### Supplied data ###

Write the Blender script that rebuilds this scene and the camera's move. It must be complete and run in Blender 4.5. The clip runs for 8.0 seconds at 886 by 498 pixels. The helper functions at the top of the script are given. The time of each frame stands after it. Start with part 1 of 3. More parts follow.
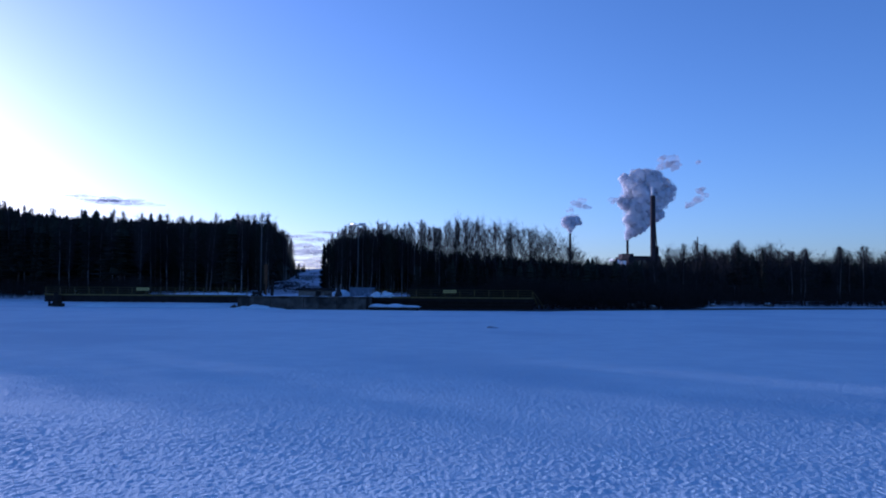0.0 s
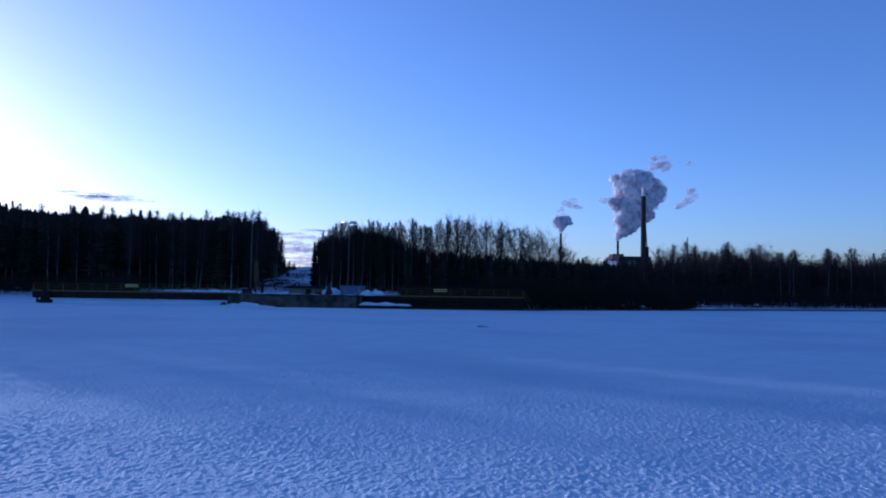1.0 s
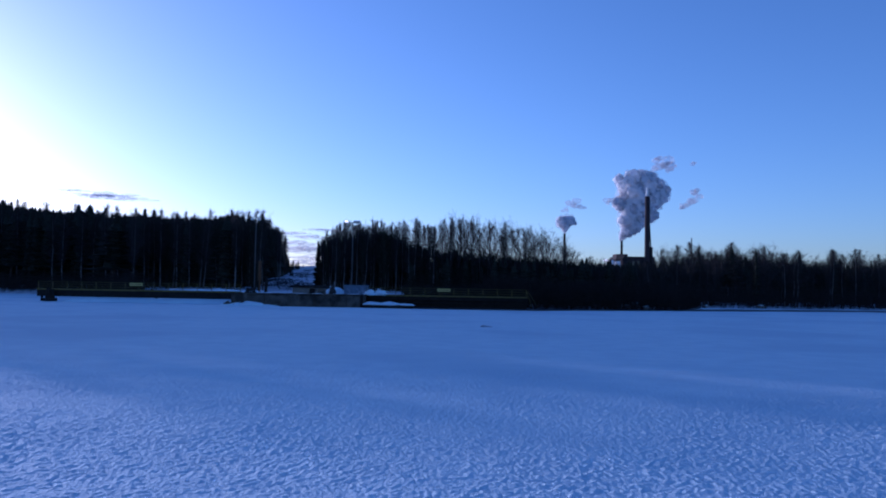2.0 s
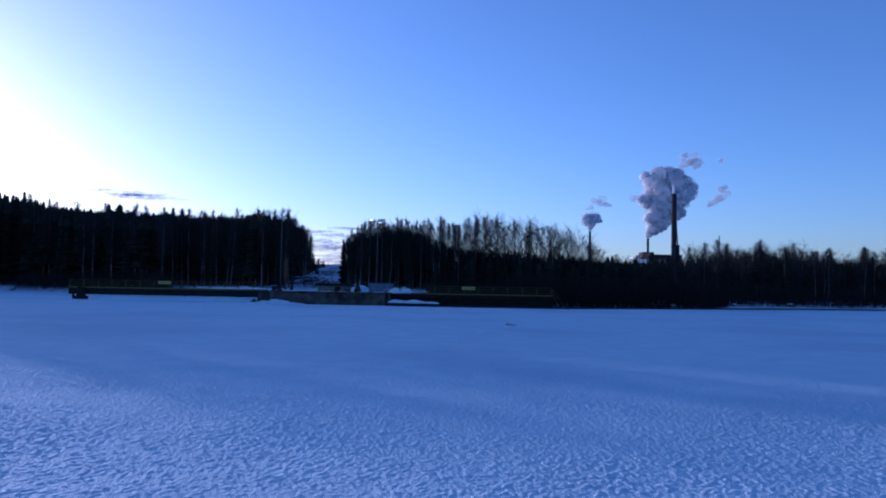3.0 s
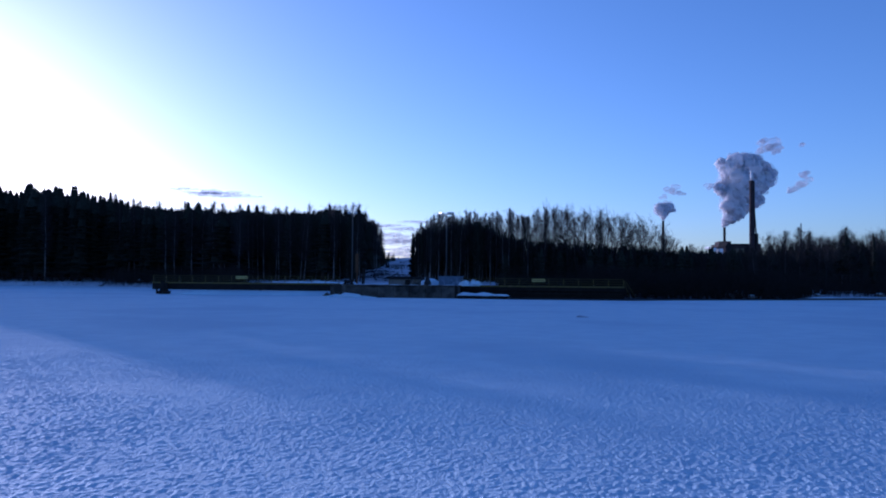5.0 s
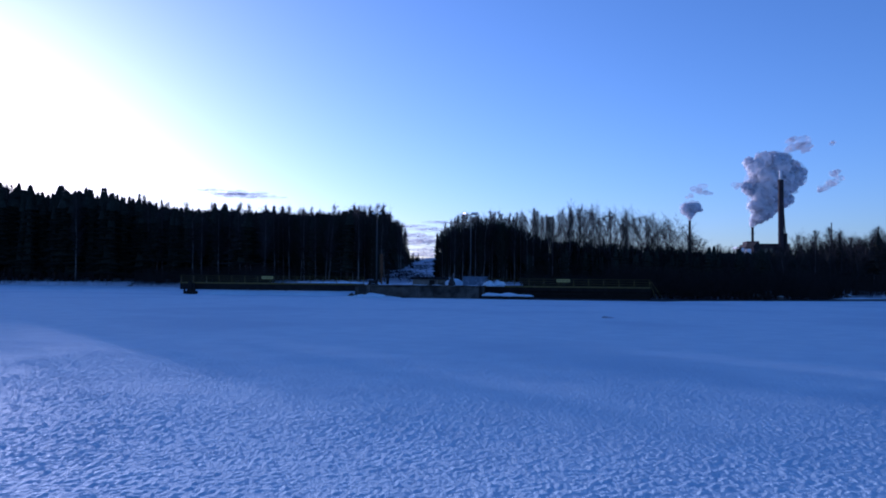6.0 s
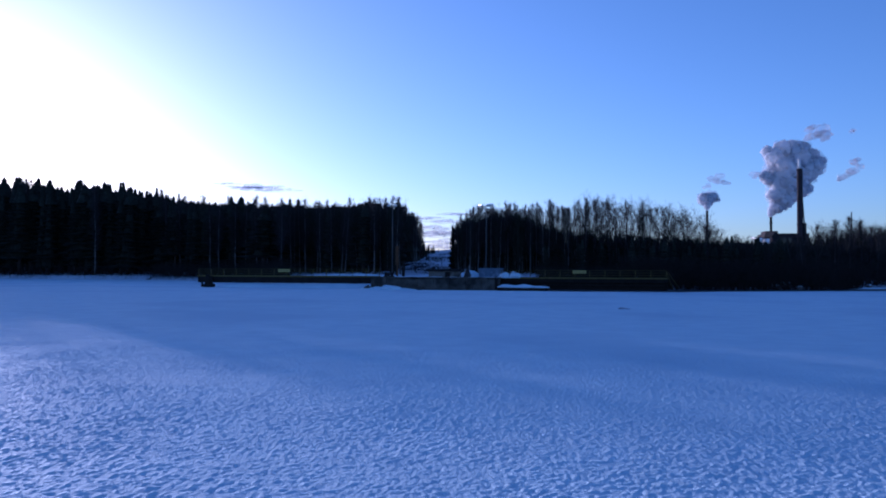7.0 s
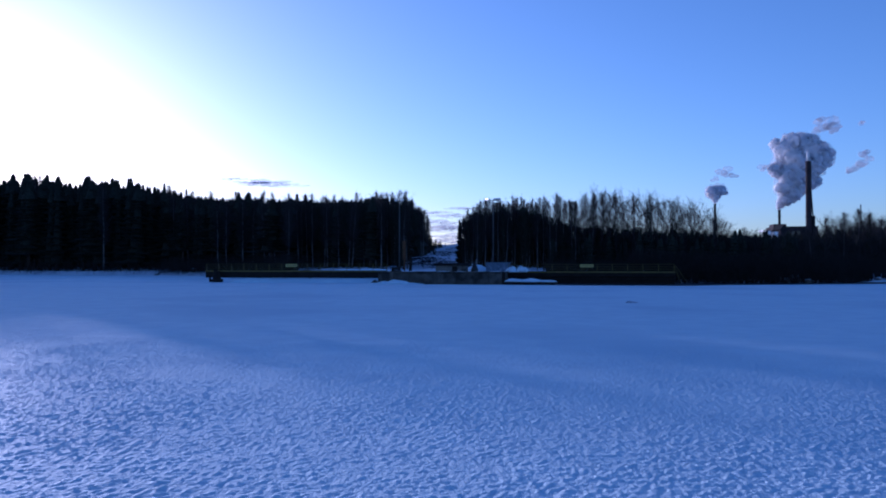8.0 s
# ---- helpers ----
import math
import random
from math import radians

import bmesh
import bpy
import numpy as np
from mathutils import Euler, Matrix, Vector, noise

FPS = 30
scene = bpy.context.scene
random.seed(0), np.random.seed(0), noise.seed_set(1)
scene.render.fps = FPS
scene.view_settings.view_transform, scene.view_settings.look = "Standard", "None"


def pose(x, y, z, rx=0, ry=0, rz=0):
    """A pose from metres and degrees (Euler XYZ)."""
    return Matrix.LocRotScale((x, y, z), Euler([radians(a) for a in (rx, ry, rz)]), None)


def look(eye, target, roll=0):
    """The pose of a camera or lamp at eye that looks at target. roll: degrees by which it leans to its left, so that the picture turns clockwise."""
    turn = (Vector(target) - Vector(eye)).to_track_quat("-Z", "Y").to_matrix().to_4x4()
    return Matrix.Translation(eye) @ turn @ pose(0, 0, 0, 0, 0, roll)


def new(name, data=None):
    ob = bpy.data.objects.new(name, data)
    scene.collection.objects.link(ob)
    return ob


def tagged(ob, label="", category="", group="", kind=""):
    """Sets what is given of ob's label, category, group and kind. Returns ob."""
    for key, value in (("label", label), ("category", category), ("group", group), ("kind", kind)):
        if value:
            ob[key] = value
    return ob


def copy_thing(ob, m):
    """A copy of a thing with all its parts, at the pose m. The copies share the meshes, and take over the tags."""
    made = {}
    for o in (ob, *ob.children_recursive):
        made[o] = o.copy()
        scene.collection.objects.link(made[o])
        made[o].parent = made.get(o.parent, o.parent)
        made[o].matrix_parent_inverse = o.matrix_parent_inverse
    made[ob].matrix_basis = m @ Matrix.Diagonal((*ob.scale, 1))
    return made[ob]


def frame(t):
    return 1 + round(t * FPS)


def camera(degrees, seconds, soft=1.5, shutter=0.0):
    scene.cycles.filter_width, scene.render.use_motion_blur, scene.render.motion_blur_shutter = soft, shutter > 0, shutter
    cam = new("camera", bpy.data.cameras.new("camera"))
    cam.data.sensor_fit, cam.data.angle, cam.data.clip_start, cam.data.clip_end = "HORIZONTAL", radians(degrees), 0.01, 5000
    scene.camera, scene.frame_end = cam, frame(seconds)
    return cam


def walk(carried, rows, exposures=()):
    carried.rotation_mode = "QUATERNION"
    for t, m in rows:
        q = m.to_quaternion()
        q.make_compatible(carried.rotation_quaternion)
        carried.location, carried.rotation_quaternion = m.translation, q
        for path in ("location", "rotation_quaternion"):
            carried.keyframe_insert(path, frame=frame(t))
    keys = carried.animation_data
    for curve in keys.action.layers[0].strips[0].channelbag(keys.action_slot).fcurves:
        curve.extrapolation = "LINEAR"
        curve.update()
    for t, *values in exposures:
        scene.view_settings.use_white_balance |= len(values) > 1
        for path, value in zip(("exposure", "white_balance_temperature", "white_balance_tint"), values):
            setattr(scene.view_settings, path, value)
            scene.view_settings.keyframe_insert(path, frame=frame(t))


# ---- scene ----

###

▶ Required task: Only the lines from the one with "shutter > 0, shutter" up to the one with "for t, m in" should be repeated, both included, exactly as they appear.

▶ Complete output:
    scene.cycles.filter_width, scene.render.use_motion_blur, scene.render.motion_blur_shutter = soft, shutter > 0, shutter
    cam = new("camera", bpy.data.cameras.new("camera"))
    cam.data.sensor_fit, cam.data.angle, cam.data.clip_start, cam.data.clip_end = "HORIZONTAL", radians(degrees), 0.01, 5000
    scene.camera, scene.frame_end = cam, frame(seconds)
    return cam


def walk(carried, rows, exposures=()):
    carried.rotation_mode = "QUATERNION"
    for t, m in rows:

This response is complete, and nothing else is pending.